Earlier this year, Scottish art-funk band Franz Ferdinand found itself in strange company: The quartet's song "Take Me Out" -- released on the small Domino label -- landed at Number Three on the British singles chart, just behind Kelis and the latest winner of the U.K.'s Pop Idol contest, Michelle McManus. The herky-jerky track is not your typical chart-topper, but the members of Franz Ferdinand see nothing unusual about its success. "The best moments in pop music are when outsiders come into the mainstream," says singer Alex Kapranos. "We're playing pop music, the same way that Nirvana was a pop band and the Shangri-Las were a pop band."
Kapranos started the group in the spring of 2002, after Mick Cooke from Belle and Sebastian gave him a bass guitar and told him to do something useful with it. Kapranos gave his friend Bob Hardy a few lessons on the instrument and recruited drummer Paul Thomson. Shortly thereafter, Kapranos met guitarist Nick McCarthy at a party, fought with him about a bottle of vodka, called a truce and asked him to join the band.
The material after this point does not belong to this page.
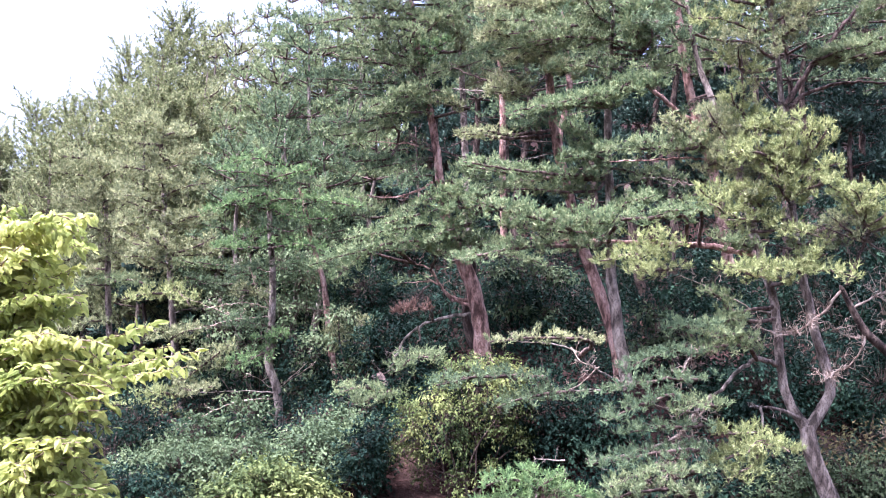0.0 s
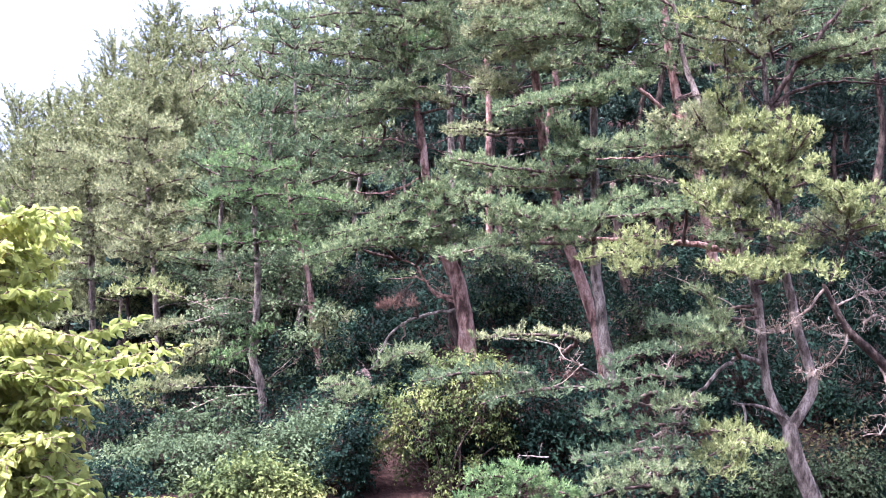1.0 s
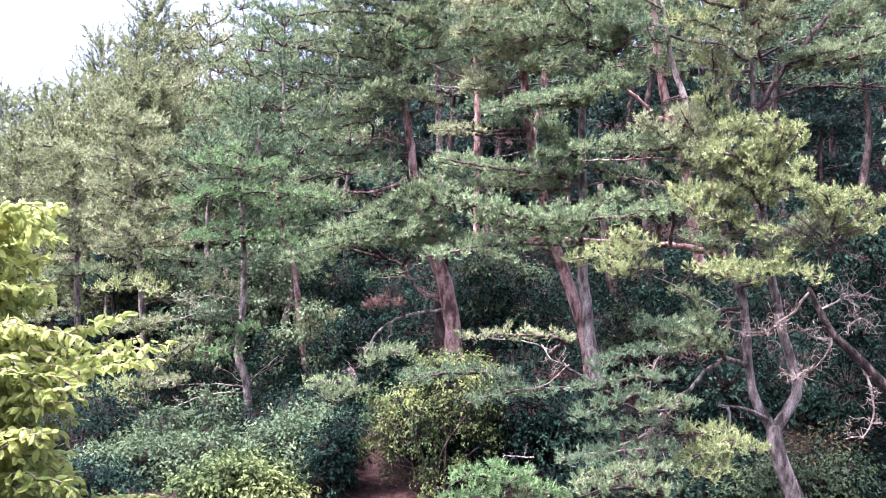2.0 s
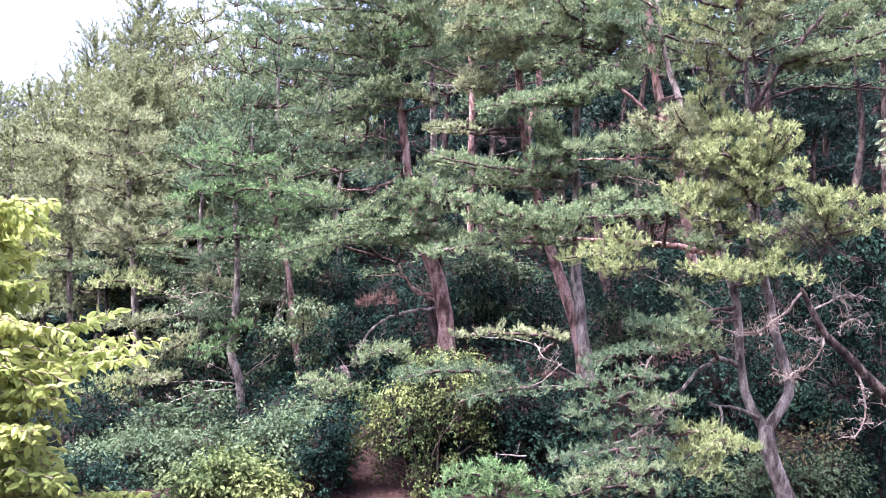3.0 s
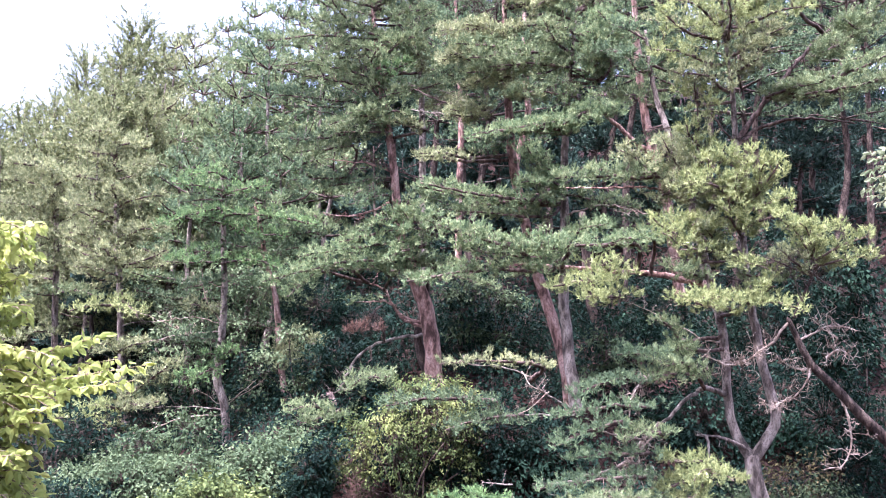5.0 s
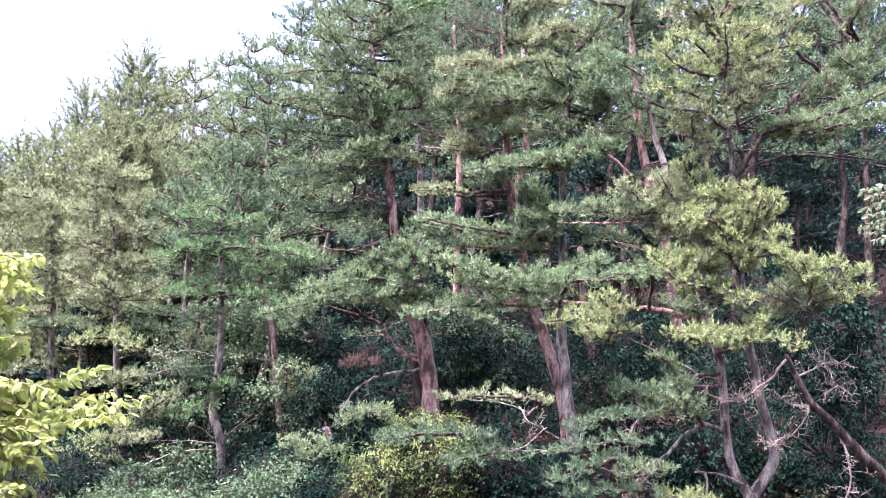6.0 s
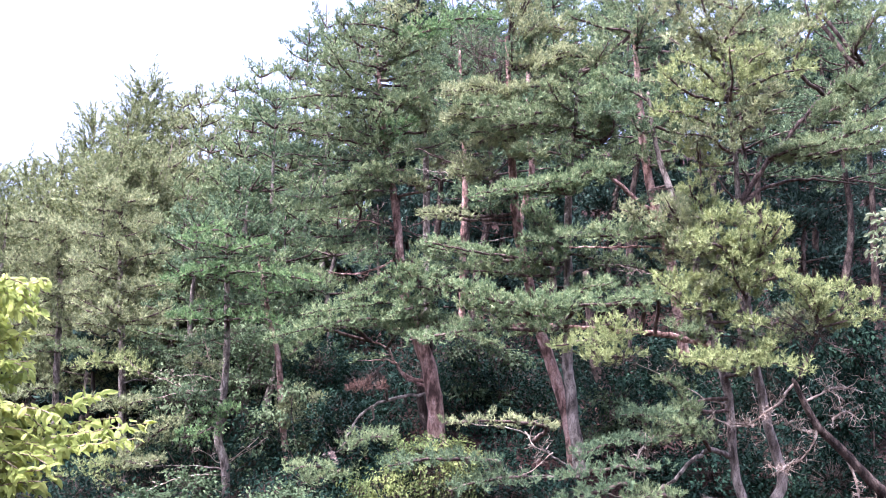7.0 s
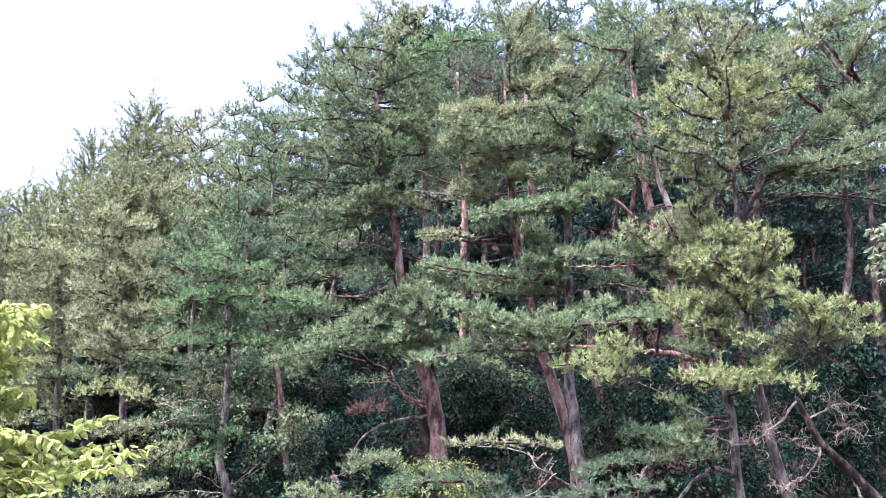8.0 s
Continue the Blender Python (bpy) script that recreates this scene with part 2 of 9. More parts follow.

Franz Ferdinand began throwing dance parties at the Chateau, a rehearsal space they set up in an abandoned warehouse in Glasgow. "Instead of paying rent, we upgraded the building," Kapranos says. After noise complaints, they relocated to an abandoned jail. "It isn't that bad," says Hardy. "A lot of the cells are in very good condition."
Their mission, Kapranos says, is to be a live band that makes crowds dance. "We admired the directness of Joy Division but didn't want that somber mood," he says. "We liked the grand drama of Roxy Music but didn't want to sing falsetto. We were sick of going to gigs and seeing people standing there. We would go to dance clubs, and there would be an exciting mix of rock music with electronic music. It makes you think that there's really no difference between the two at all. And why should there be?"